Question

A particle undergoing simple harmonic motion has time dependent displacement given by $x\left( t \right) = A\sin \left( {\dfrac{{\pi t}}{{90}}} \right)$ . The ratio of kinetic to potential energy of the particle at $t = 210s$ will be:
A. $3$
B. $\dfrac{1}{9}$
C. $\dfrac{1}{3}$
D. $1$

Answer 1

To solve this question, you can directly apply the formulae of kinetic energy and potential energy at time $t$ when the particle is in simple harmonic motion with an amplitude of $A$ and angular frequency of $\omega$ . Also, remember that the total energy of a particle in simple harmonic motion is: $E = \dfrac{1}{2}m{\omega ^2}{A^2}$ and the sum of kinetic energy and potential energy would always be equal to this value at all times.

Complete step by step answer:
As explained in the hint section of the solution, we can directly use the formulae of kinetic energy and potential energy of a particle in simple harmonic motion at any given time $t$ when the simple harmonic motion has an amplitude of $A$ and angular frequency of $\omega$ . Once we find the value of kinetic energy and the potential energy of the particle at the asked time, all we need to do after that is to find the ratio of kinetic energy to the potential energy to reach at the answer.
The formulae of the energies of a particle in simple harmonic motion are given as:
$E = \dfrac{1}{2}m{\omega ^2}{A^2} \\\ KE = \dfrac{1}{2}m{\omega ^2}{A^2}{\cos ^2}\omega t \\\ U = \dfrac{1}{2}m{\omega ^2}{A^2}{\sin ^2}\omega t \\\$
Now, we have the formulae of kinetic energy $\left( {KE} \right)$ and potential energy $\left( U \right)$ which relates the energies with the following quantities:
$A$ is the amplitude of the simple harmonic motion that the particle is representing
$\omega$ is the angular frequency of the simple harmonic motion
$m$ is the mass of the particle
$t$ is the time at which the value of energies is asked for
Now, let us find the ratio of kinetic energy to potential energy as:
$r = \dfrac{{KE}}{U} = \dfrac{{\dfrac{1}{2}m{\omega ^2}{A^2}{{\cos }^2}\omega t}}{{\dfrac{1}{2}m{\omega ^2}{A^2}{{\sin }^2}\omega t}}$
Upon simplifying, we get the value of the ratio as:
$r = \dfrac{{{{\cos }^2}\omega t}}{{{{\sin }^2}\omega t}}$
We already know that
$\cot \theta = \dfrac{{\cos \theta }}{{\sin \theta }}$
Substituting this in the equation, we get:
$r = {\cot ^2}\omega t$
From the given equation of simple harmonic motion, we can see that the value of the angular frequency is given to be:
$\omega = \dfrac{\pi }{{90}}$
The value of time at which the ratio is asked for is: $t = 210s$
Substituting the above-mentioned values, we get:
$r = {\cot ^2}\left( {\dfrac{\pi }{{90}} \times 210} \right) \\\ r = {\cot ^2}\left( {\dfrac{{7\pi }}{3}} \right) \\\$
We can write it as:
$r = {\cot ^2}\left( {2\pi + \dfrac{\pi }{3}} \right)$
We know that
$\cot \left( {2n\pi + \theta } \right) = \cot \theta$
Hence, we get:
$r = {\cot ^2}\left( {\dfrac{\pi }{3}} \right)$
We already know that
$\cot \left( {\dfrac{\pi }{3}} \right) = \dfrac{1}{{\sqrt 3 }}$
Hence, we now get the value of the ratio as:
$r = {\left( {\dfrac{1}{{\sqrt 3 }}} \right)^2} \\\ \Rightarrow r = \dfrac{1}{3} \\\$
Hence, we can see that the correct option is option (C) as the value matches with the value of the ratio that we just found out.

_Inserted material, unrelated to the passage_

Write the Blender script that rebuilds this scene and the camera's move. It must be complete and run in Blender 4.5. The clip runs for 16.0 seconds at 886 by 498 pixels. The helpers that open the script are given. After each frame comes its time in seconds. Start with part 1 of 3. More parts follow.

Note: A common mistake that students make is that they get confused and put the sine term in kinetic energy and the cosine term in the potential energy. A solution to this confusion is to remember that at the mean position, the kinetic energy of the particle is maximum while the potential energy is zero, also, the angle is also zero. Hence, we can clearly see that the cosine term will always be in the formula of kinetic energy and the sine term in the formula of potential energy.